Your task
Restate word for word the lines beginning at the one that contains "2 of 5. More parts follow." and ending at the one that contains "scale=6, fine=50, bump=0.1)"; include both and nothing else.

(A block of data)
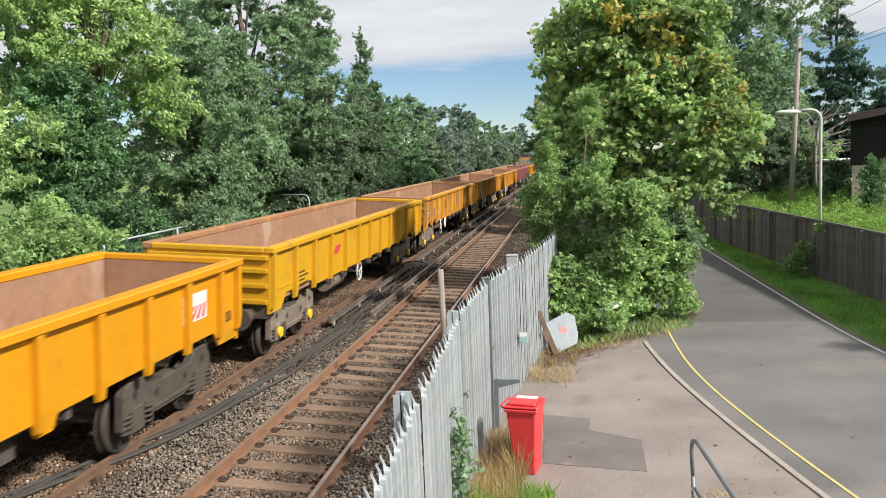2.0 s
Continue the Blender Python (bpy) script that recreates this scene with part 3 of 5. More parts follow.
def wagon(style, paint, label, ribs=12, ladder=False, handwheel="spoked", cap=True, marks="none", last=False):
    w = thing("open_wagon", label, "wagon", group="wagons of the freight train")
    mat, h = M[paint], BODY / 2
    rib_mat = M["rib_orange"] if paint == "wagon_orange" else mat
    key = (style, paint)
    sw = cached(("side", key), lambda: side_mesh(style, mat))
    part("side_wall", sw, None, w)
    part("side_wall", sw, None, w, m=pose(0, 0, 0, 0, 0, 180))
    lin = cached("lining", lambda: mesh_of("side_lining", boxes((HW - 0.10, HW - 0.072, -h + 0.08, h - 0.08, Z0 + 0.05, Z1 - 0.06)), M["wagon_dust"]))
    for s in (0, 180):
        part("side_lining", lin, None, w, "dusty brown inner face", m=pose(0, 0, 0, 0, 0, s))
    part("floor", cached("floor", lambda: mesh_of("floor", boxes((-HW + 0.08, HW - 0.08, -h + 0.06, h - 0.06, Z0 - 0.06, Z0 + 0.1)), M["wagon_dust"])), None, w, "dusty brown wagon floor")
    if style == "new":
        end_bits = [(-HW + 0.02, HW - 0.02, h - 0.06, h - 0.03, Z0 - 0.05, Z1 - 0.02), (-HW + 0.02, HW - 0.02, h - 0.04, h + 0.03, Z0 - 0.34, Z0 + 0.02)]
        end_bits += [(x_ - 0.11, x_ + 0.11, h - 0.035, h + 0.025, Z0 + 0.02, Z1 - 0.13) for x_ in (-HW + 0.14, HW - 0.14)]
        end_bits += [(-HW + 0.3, HW - 0.3, h - 0.035, h + 0.0, Z1 - 0.2, Z1 - 0.13), (-0.06, 0.06, h - 0.035, h - 0.005, Z0 + 0.02, Z1 - 0.2)]
    else:
        end_bits = [(-HW + 0.02, HW - 0.02, h - 0.06, h, Z0 - 0.05, Z1 - 0.02)] + [(-HW + 0.05, HW - 0.05, h, h + 0.07, z_, z_ + 0.09) for z_ in (Z0 - 0.02, Z0 + 0.3, Z0 + 0.6, Z0 + 0.86)]
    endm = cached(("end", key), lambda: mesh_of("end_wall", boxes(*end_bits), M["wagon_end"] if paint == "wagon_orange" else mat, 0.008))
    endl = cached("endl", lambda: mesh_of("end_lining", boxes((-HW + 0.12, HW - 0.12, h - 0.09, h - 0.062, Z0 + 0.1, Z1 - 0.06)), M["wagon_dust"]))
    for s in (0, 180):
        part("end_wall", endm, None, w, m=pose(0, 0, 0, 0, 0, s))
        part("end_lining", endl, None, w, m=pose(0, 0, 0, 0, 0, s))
    tr_s = cached(("trs", key), lambda: mesh_of("top_rail", boxes((HW - 0.12, HW + 0.095, -h - 0.02, h + 0.02, Z1 - 0.13, Z1)), rib_mat, 0.02))
    tr_e = cached(("tre", key), lambda: mesh_of("top_rail", boxes((-HW + 0.125, HW - 0.125, h - 0.10, h + 0.045, Z1 - 0.12, Z1 - 0.004)), M["rim_rust"] if paint == "wagon_orange" else mat, 0.02))
    rib = cached(("rib", key), lambda: mesh_of("rib", (lambda bm: (bm_prism(bm, [(HW - 0.03, Z0 - 0.14), (HW + 0.06, Z0 - 0.12), (HW + 0.09, Z0 + 0.1), (HW + 0.085, Z1 - 0.134), (HW - 0.03, Z1 - 0.134)], -0.065, 0.065), bm)[1])(bmesh.new()), rib_mat, 0.008))
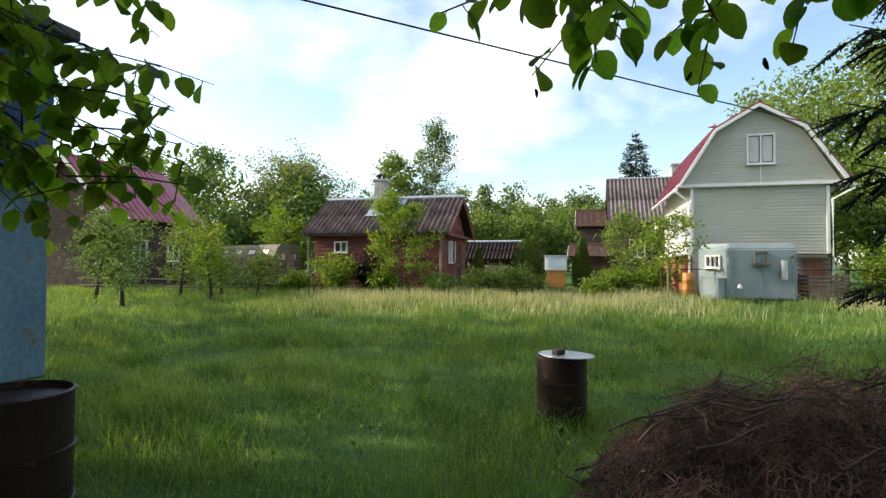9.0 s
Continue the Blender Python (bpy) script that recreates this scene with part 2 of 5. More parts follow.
M_GLASS = material("dark window glass", (0.03, 0.035, 0.04), (0.05, 0.055, 0.06), rough=0.06, spec=0.8, bump=0)
M_CURTAIN = material("white curtain", (0.5, 0.5, 0.48), (0.66, 0.66, 0.64), rough=0.9, scale=8, fine=40, bump=0.1, stretch=(4, 4, 0.2))
M_LOG = material("split firewood", (0.25, 0.17, 0.11), (0.40, 0.29, 0.2), rough=0.9, scale=6, fine=50, bump=0.4, random_piece=0.3)
M_CABLE = material("black cable", (0.015, 0.015, 0.017), (0.03, 0.03, 0.03), rough=0.5, bump=0)
M_GREENTAPE = material("green tie", (0.03, 0.22, 0.14), (0.06, 0.30, 0.2), rough=0.5, bump=0)
M_BLUEPLATE = material("pale blue plate", (0.45, 0.55, 0.68), (0.6, 0.68, 0.78), rough=0.4, bump=0.03)
M_LID = material("grey lid sheet", (0.30, 0.31, 0.31), (0.46, 0.47, 0.47), rough=0.4, metal=0.5, scale=6, fine=50, bump=0.1)


def ground_material():
    m = bpy.data.materials.new("meadow ground")
    m.use_nodes = True
    nt = m.node_tree
    nodes, link = nt.nodes, nt.links.new
    b = nodes["Principled BSDF"]
    b.inputs["Roughness"].default_value = 0.95
    b.inputs["Specular IOR Level"].default_value = 0.15
    tc = nodes.new("ShaderNodeTexCoord")
    def noise_ramp(scale, a, c, p0, p1, detail=6):
        n = nodes.new("ShaderNodeTexNoise"); n.inputs["Scale"].default_value = scale; n.inputs["Detail"].default_value = detail
        link(tc.outputs["Object"], n.inputs["Vector"])
        r = nodes.new("ShaderNodeValToRGB")
        r.color_ramp.elements[0].color, r.color_ramp.elements[1].color = (*a, 1), (*c, 1)
        r.color_ramp.elements[0].position, r.color_ramp.elements[1].position = p0, p1
        link(n.outputs[0], r.inputs[0])
        return n, r
    # dark thatch green, deepened further for the shade between the grass blades
    _, green = noise_ramp(0.8, (0.04, 0.085, 0.017), (0.085, 0.155, 0.027), 0.35, 0.65)
    nb, soil = noise_ramp(9.0, (0.045, 0.032, 0.02), (0.14, 0.10, 0.055), 0.3, 0.7)
    _, moss = noise_ramp(2.3, (0, 0, 0), (1, 1, 1), 0.46, 0.62, 9)
    ms = nodes.new("ShaderNodeMix"); ms.data_type = "RGBA"; ms.inputs[7].default_value = (0.095, 0.105, 0.026, 1)
    mh = nodes.new("ShaderNodeMath"); mh.operation = "MULTIPLY"; mh.inputs[1].default_value = 0.8
    link(moss.outputs[0], mh.inputs[0]); link(mh.outputs[0], ms.inputs[0]); link(soil.outputs[0], ms.inputs[6])
    # bare earth track: stored on the mesh where people and cars wear it
    at = nodes.new("ShaderNodeAttribute"); at.attribute_name = "bare"
    nw, wr = noise_ramp(3.0, (0, 0, 0), (1, 1, 1), 0.36, 0.6)
    mul = nodes.new("ShaderNodeMath"); mul.operation = "MULTIPLY"
    link(at.outputs["Fac"], mul.inputs[0]); link(wr.outputs[0], mul.inputs[1])
    ad = nodes.new("ShaderNodeMath"); ad.operation = "MULTIPLY_ADD"; ad.inputs[1].default_value = 0.9; ad.use_clamp = True
    link(mul.outputs[0], ad.inputs[0]); 
    hf = nodes.new("ShaderNodeMath"); hf.operation = "MULTIPLY"; hf.inputs[1].default_value = 0.45
    link(at.outputs["Fac"], hf.inputs[0]); link(hf.outputs[0], ad.inputs[2])
    mx = nodes.new("ShaderNodeMix"); mx.data_type = "RGBA"
    link(ad.outputs[0], mx.inputs[0]); link(green.outputs[0], mx.inputs[6]); link(ms.outputs[2], mx.inputs[7])
    link(mx.outputs[2], b.inputs["Base Color"])
    bp = nodes.new("ShaderNodeBump"); bp.inputs["Strength"].default_value = 0.6; bp.inputs["Distance"].default_value = 0.05
    link(nb.outputs[0], bp.inputs["Height"]); link(bp.outputs[0], b.inputs["Normal"])
    return m


# ------------------------------------------------------------------ mesh helpers
def bm_new():
    return bmesh.new()


def add_box(bm, cx, cy, cz, sx, sy, sz, m=None, bevel=0.0):
    r = bmesh.ops.create_cube(bm, size=1.0, matrix=Matrix.Translation((cx, cy, cz)) @ Matrix.Diagonal((sx, sy, sz, 1)))
    vs = r["verts"]
    if bevel:
        es = list({e for v in vs for e in v.link_edges})
        r2 = bmesh.ops.bevel(bm, geom=es, offset=bevel, segments=1, affect="EDGES")
        vs = list({v for f in r2["faces"] for v in f.verts} | {v for v in vs if v.is_valid})
    if m is not None:
        bmesh.ops.transform(bm, matrix=m, verts=[v for v in vs if v.is_valid])
    return bm


def add_tube(bm, pts, radii, sides=8, cap=True):
    """A tapered round bar through the points."""
    rings = []
    for i, p in enumerate(pts):
        p = Vector(p)
        d = (Vector(pts[min(i + 1, len(pts) - 1)]) - Vector(pts[max(i - 1, 0)])).normalized()
        a = d.orthogonal().normalized() if abs(d.z) > 0.99 else d.cross(Vector((0, 0, 1))).normalized()
        b = d.cross(a)
        rings.append([bm.verts.new(p + radii[i] * (math.cos(k * math.tau / sides) * a + math.sin(k * math.tau / sides) * b)) for k in range(sides)])
    for r0, r1 in zip(rings, rings[1:]):
        for k in range(sides):
            bm.faces.new((r0[k], r0[(k + 1) % sides], r1[(k + 1) % sides], r1[k]))
    if cap:
        bm.faces.new(rings[0][::-1]); bm.faces.new(rings[-1])
    return bm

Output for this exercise
Continue the Blender Python (bpy) script that recreates this scene with part 2 of 5. More parts follow.
M_GLASS = material("dark window glass", (0.03, 0.035, 0.04), (0.05, 0.055, 0.06), rough=0.06, spec=0.8, bump=0)
M_CURTAIN = material("white curtain", (0.5, 0.5, 0.48), (0.66, 0.66, 0.64), rough=0.9, scale=8, fine=40, bump=0.1, stretch=(4, 4, 0.2))
M_LOG = material("split firewood", (0.25, 0.17, 0.11), (0.40, 0.29, 0.2), rough=0.9, scale=6, fine=50, bump=0.4, random_piece=0.3)
M_CABLE = material("black cable", (0.015, 0.015, 0.017), (0.03, 0.03, 0.03), rough=0.5, bump=0)
M_GREENTAPE = material("green tie", (0.03, 0.22, 0.14), (0.06, 0.30, 0.2), rough=0.5, bump=0)
M_BLUEPLATE = material("pale blue plate", (0.45, 0.55, 0.68), (0.6, 0.68, 0.78), rough=0.4, bump=0.03)
M_LID = material("grey lid sheet", (0.30, 0.31, 0.31), (0.46, 0.47, 0.47), rough=0.4, metal=0.5, scale=6, fine=50, bump=0.1)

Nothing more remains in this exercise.